Now you can see the price actually reaches this high and then moves back up. When price makes this low and then spikes up and makes this high, we can move our stops to break even or below this low locking in a few pips. Then when price makes a new high, you can move your stops here and here. Okay, and of course then price makes this high and you move your stops right here. And here you get taken out on a very nice scalp.
And some people might argue that this is actually a day trade, but if you look at the time of the entry, the entry was around 21:30. The exit is around midnight. Yeah, it took some time to get there, but you don’t want to miss from this explosion, guys. You just got 39 pips out of this scalp, so you don’t want to miss on this explosion. So you respecting the previous highs and previous lows, and the way the market is moving up. And when you get stopped out because you’re trend has stopped, it has to be this type because we are scalping. We are locking in every single pip that we can. We are not magicians. We don’t know that this is the high, that price is going to go in this move. So that is why we’re trailing our stops. Now you are going to trade the previous high and previous low setups. Of course if you are in a down trend, you are going to use the previous lows in the same but opposite manner.

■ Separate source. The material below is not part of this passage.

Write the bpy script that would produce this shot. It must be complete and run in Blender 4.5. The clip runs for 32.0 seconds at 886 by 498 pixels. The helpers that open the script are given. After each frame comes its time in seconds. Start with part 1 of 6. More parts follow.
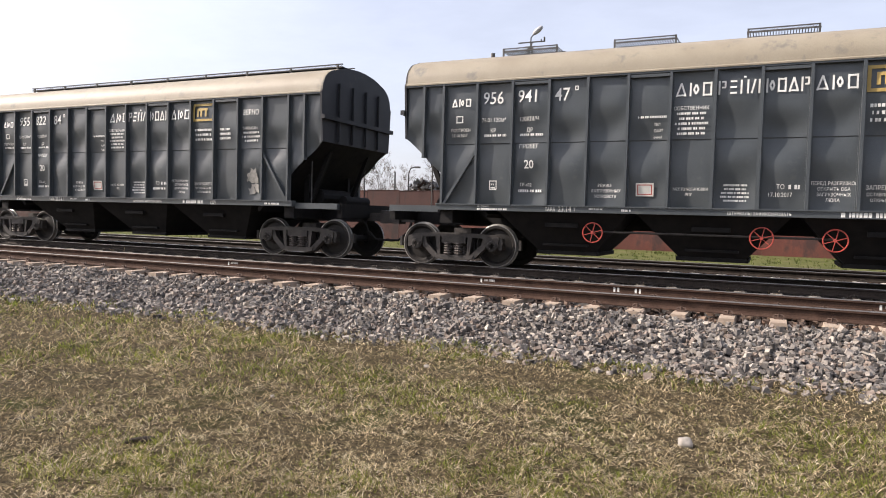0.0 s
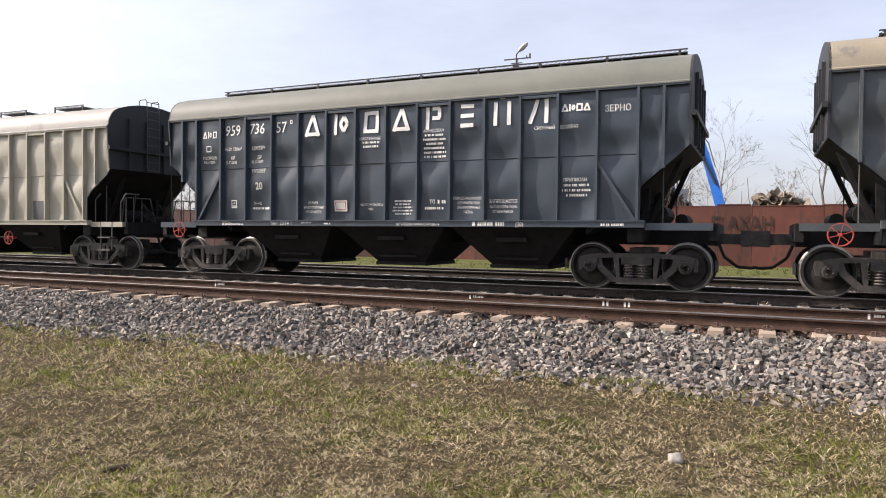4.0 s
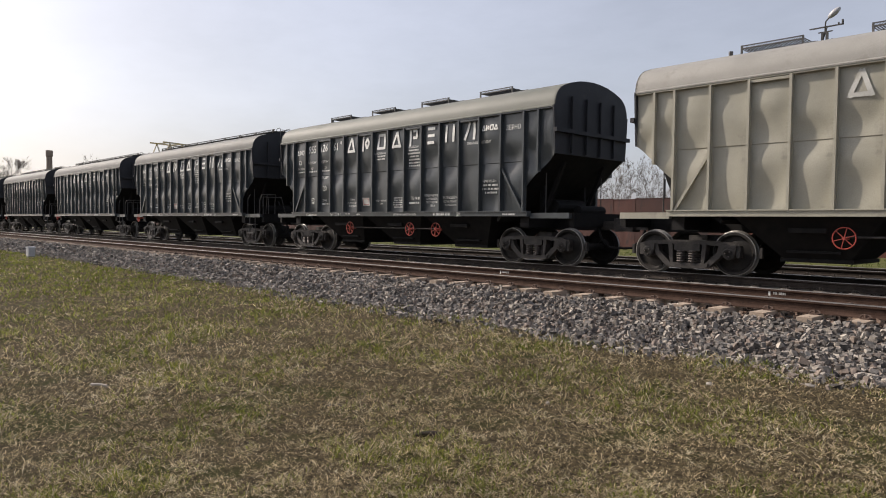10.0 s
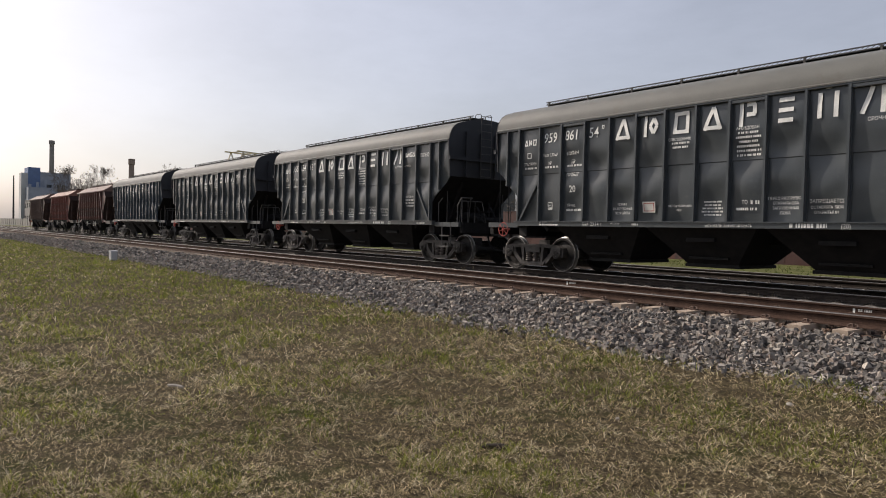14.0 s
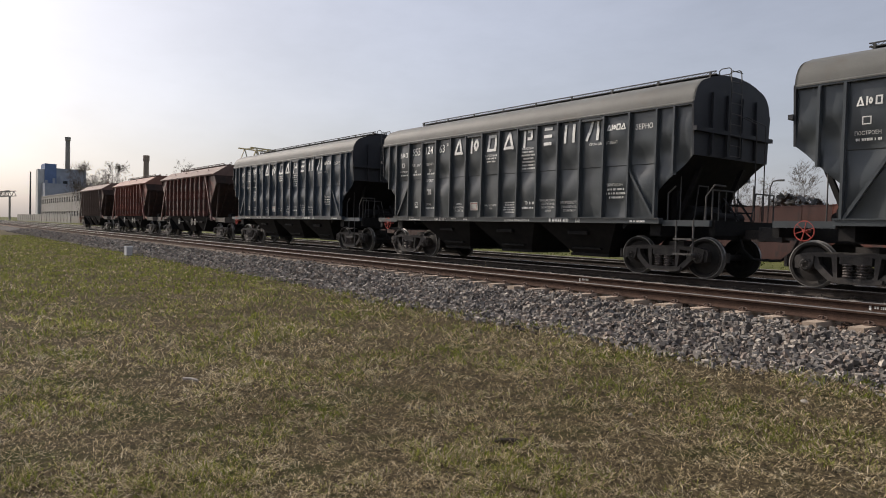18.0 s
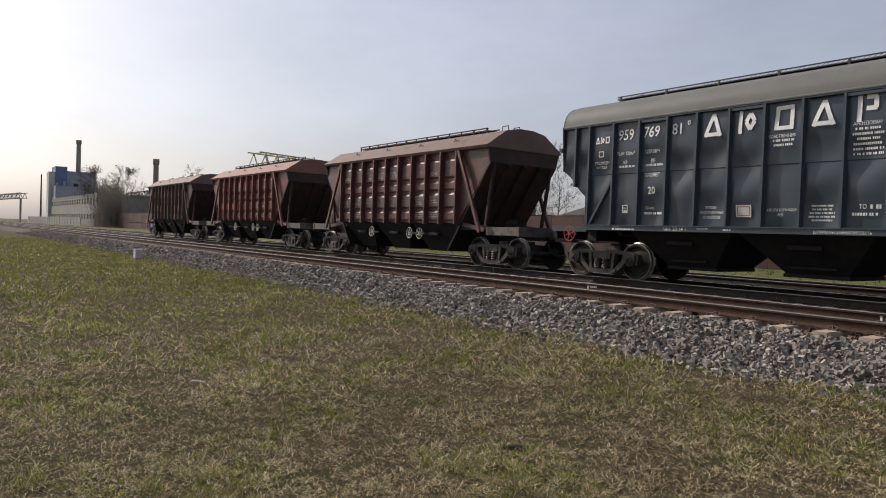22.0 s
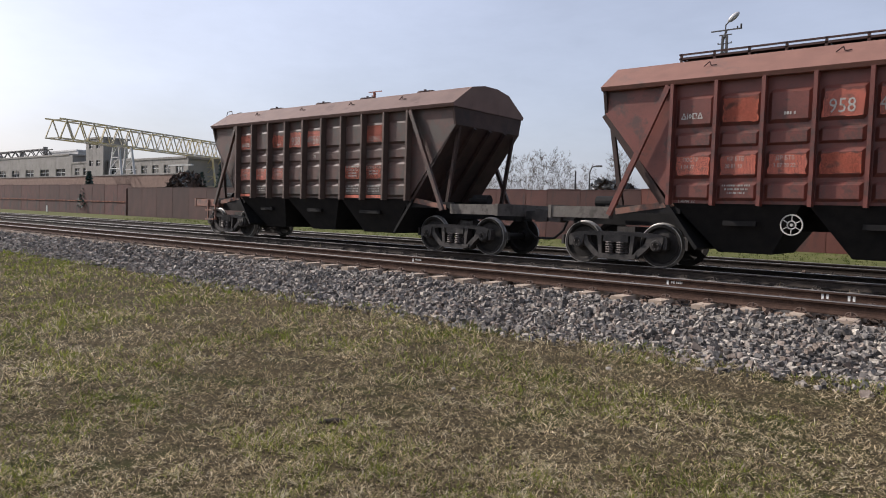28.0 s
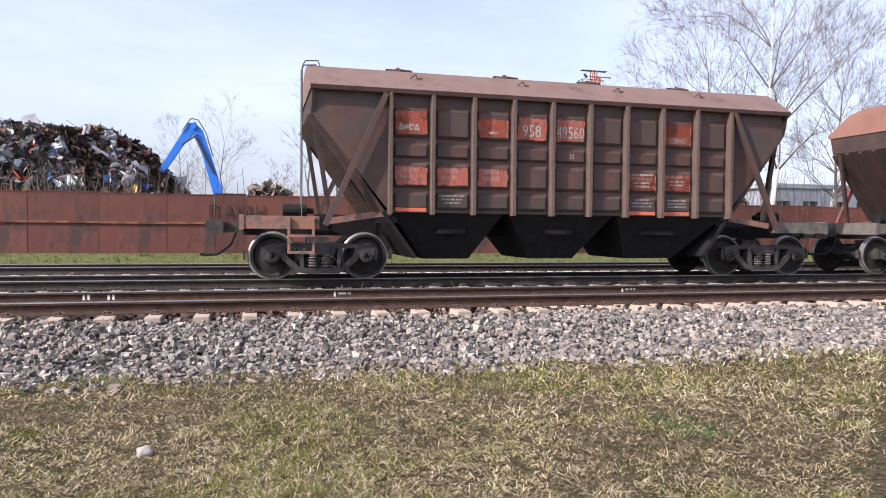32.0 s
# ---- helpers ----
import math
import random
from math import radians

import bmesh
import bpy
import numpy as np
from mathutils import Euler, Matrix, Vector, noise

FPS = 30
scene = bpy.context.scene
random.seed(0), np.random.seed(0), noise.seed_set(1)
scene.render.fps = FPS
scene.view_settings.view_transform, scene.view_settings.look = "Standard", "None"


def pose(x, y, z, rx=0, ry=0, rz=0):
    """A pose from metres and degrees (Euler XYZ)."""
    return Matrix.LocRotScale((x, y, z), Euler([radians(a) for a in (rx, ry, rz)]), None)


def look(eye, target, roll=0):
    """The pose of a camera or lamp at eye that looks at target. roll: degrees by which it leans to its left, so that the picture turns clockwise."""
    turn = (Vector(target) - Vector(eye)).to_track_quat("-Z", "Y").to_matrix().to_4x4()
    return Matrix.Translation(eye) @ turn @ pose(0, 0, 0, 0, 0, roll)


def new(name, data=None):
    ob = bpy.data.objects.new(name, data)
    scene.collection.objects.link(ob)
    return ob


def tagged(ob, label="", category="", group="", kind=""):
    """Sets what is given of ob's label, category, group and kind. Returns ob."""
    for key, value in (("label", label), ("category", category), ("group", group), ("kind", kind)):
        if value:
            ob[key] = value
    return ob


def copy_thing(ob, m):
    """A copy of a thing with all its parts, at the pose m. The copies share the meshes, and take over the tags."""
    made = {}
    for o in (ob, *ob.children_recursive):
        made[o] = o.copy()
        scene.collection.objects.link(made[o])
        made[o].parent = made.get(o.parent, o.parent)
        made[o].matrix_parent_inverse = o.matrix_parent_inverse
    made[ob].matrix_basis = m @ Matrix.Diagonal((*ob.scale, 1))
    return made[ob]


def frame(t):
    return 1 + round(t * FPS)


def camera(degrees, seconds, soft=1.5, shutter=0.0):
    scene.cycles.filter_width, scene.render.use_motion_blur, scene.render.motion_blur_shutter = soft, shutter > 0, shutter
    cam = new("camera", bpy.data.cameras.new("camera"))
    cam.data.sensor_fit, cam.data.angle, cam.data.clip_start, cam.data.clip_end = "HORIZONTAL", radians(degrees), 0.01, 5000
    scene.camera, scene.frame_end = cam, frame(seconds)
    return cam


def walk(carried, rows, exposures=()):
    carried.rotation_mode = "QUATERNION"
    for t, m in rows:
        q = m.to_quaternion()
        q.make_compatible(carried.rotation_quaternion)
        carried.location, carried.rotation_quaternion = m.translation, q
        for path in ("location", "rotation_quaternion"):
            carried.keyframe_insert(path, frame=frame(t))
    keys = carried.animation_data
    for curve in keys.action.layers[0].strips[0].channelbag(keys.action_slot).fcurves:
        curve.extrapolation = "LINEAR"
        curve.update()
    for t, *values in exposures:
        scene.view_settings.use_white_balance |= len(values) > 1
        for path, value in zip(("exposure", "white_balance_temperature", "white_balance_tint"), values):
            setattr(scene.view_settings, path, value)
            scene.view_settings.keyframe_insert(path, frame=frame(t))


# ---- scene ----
cam = camera(64.68, 32.0, soft=1.0)

# seconds, eye, yaw, pitch, roll
PATH = [
    (0, 0.058, 0.001, 1.079, 25.15, -2.52, -1.61),
    (0.5, 0.053, -0.005, 1.098, 24.18, -2.55, -1.77),
    (1, 0.047, -0.013, 1.103, 24.19, -1.82, -1.64),
    (1.5, 0.055, -0.018, 1.110, 24.77, -0.60, -1.48),
    (2, 0.064, 0.007, 1.100, 25.79, -1.45, -0.67),
    (2.5, 0.083, 0.057, 1.097, 25.60, -1.14, -0.57),
    (4.5, 0.084, 0.082, 1.080, 24.20, -1.17, -0.63),
    (5, 0.088, 0.061, 1.091, 24.65, -1.13, -0.44),
    (5.5, 0.096, 0.050, 1.104, 24.70, -1.11, -0.50),
    (6, 0.085, 0.055, 1.096, 25.67, -1.03, -0.33),
    (6.5, 0.058, 0.041, 1.088, 30.19, -1.01, -0.25),
    (7, 0.049, 0.031, 1.077, 35.68, -1.25, -0.21),
    (7.5, 0.036, 0.013, 1.069, 38.18, -1.45, -1.03),
    (8, 0.007, -0.018, 1.078, 40.62, -1.91, -0.81),
    (8.5, -0.010, -0.009, 1.070, 43.09, -1.70, -0.99),
    (9, -0.017, -0.027, 1.065, 45.21, -1.50, -0.76),
    (9.5, -0.021, -0.014, 1.055, 45.67, -1.70, -1.01),
    (10, -0.038, -0.015, 1.049, 46.58, -2.07, -0.71),
    (10.5, -0.044, -0.015, 1.053, 47.17, -1.91, -1.05),
    (11, -0.049, -0.018, 1.051, 48.78, -1.83, -0.96),
    (11.5, -0.058, -0.017, 1.046, 50.52, -1.99, -1.00),
    (12, -0.069, -0.030, 1.043, 52.60, -2.23, -0.56),
    (12.5, -0.070, -0.028, 1.035, 52.22, -2.54, -1.12),
    (13, -0.078, -0.036, 1.044, 51.84, -2.50, -1.19),
    (13.5, -0.081, -0.027, 1.047, 52.43, -1.73, -1.14),
    (14, -0.085, -0.025, 1.055, 51.85, -1.44, -1.34),
    (14.5, -0.083, -0.045, 1.044, 52.82, -1.38, -1.18),
    (15, -0.079, -0.045, 1.044, 53.46, -1.62, -1.42),
    (15.5, -0.076, -0.041, 1.039, 53.24, -1.86, -1.48),
    (17.5, -0.078, -0.029, 1.039, 52.60, -2.07, -1.19),
    (18, -0.078, -0.037, 1.041, 52.86, -1.74, -1.46),
    (18.5, -0.082, -0.053, 1.045, 52.96, -1.34, -1.45),
    (19, -0.086, -0.053, 1.047, 52.51, -1.29, -1.59),
    (19.5, -0.094, -0.064, 1.036, 53.36, -1.22, -1.68),
    (20, -0.078, -0.073, 1.039, 54.25, -1.00, -1.47),
    (20.5, -0.095, -0.059, 1.040, 54.12, -0.87, -1.54),
    (21, -0.087, -0.053, 1.043, 54.13, -0.92, -1.70),
    (21.5, -0.086, -0.052, 1.038, 54.00, -1.04, -1.60),
    (22, -0.092, -0.047, 1.033, 53.48, -1.26, -2.02),
    (22.5, -0.065, -0.044, 1.032, 52.95, -1.79, -1.58),
    (23, -0.084, -0.023, 1.035, 52.53, -1.77, -1.40),
    (23.5, -0.082, -0.038, 1.036, 51.53, -1.52, -2.04),
    (24, -0.069, -0.038, 1.044, 51.35, -1.25, -1.33),
    (24.5, -0.062, -0.033, 1.038, 49.80, -1.53, -1.36),
    (25, -0.073, -0.030, 1.031, 49.24, -1.98, -1.56),
    (25.5, -0.065, -0.009, 1.029, 48.31, -2.06, -1.55),
    (27.5, -0.018, 0.021, 1.034, 42.96, -2.92, -1.44),
    (28, 0.000, 0.039, 1.040, 39.71, -2.92, -1.76),
    (28.5, 0.031, 0.049, 1.044, 36.05, -2.79, -1.90),
    (29, 0.059, 0.060, 1.060, 31.04, -2.17, -2.33),
    (29.5, 0.088, 0.052, 1.074, 26.28, -2.47, -2.05),
    (30, 0.124, 0.076, 1.074, 19.69, -2.22, -1.87),
    (30.5, 0.184, 0.095, 1.086, 11.71, -1.87, -1.62),
    (31, 0.234, 0.098, 1.075, 2.84, -1.94, -1.41),
    (31.5, 0.305, 0.112, 1.077, -5.83, -2.10, -0.31),
    (32, 0.343, 0.093, 1.082, -14.66, -1.70, -0.54),
]
walk(cam, [(t, pose(x, y, z, 90 + p, r, w)) for t, x, y, z, w, p, r in PATH],
     exposures=[(0, 0.46, 6600, 16), (6.0, 0.42, 6600, 16), (7.0, 0.24, 6650, 15), (9.0, -0.1, 6650, 14), (13.0, -0.34, 6650, 14), (25.0, -0.41, 6400, 13), (27.5, -0.2, 6250, 14), (29.0, 0.08, 6150, 17), (31.0, 0.4, 6130, 19), (32.0, 0.6, 6050, 19)])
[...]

Now let me explain to you how you can use this setup as a technique to add on to a position. Let’s say that you were trading here this corrective flag right here. If you didn’t notice, this was a very interesting spot to trade a flag. Now price started to move up, then it started to make this flag, and you could have positioned your pending order right here above this high. Now you position your order above this high, and you get filled with a stop loss below this low. So what you ended up risking on this trade was about six pips. And if you measured the flag, of course you remember the previous lesson about flags. You need to have a 14 pip target, meaning that should go right here. Now your target should go around here. Now let me just grab another one of these rectangle tools to show you that your targets are hits to the pip again on a flag.
Now the reason this is also a cool technique to add is because you can take out your position here on a 14 pip win entirely, and then look for a new setup. What you can also do is take half of your position here at the target, and then add when price tests this previous high, meaning that you would have an open position from around this area and a second position or an add at this area right here, meaning that you would have made 14 pips on this first scalp. But then if you want to keep your trade open for a rally of this magnitude, you would have made 46 extra pips with the previous high, previous low technique.
So remember this is not only a technique for entries, but it’s also a technique to add on a winning position.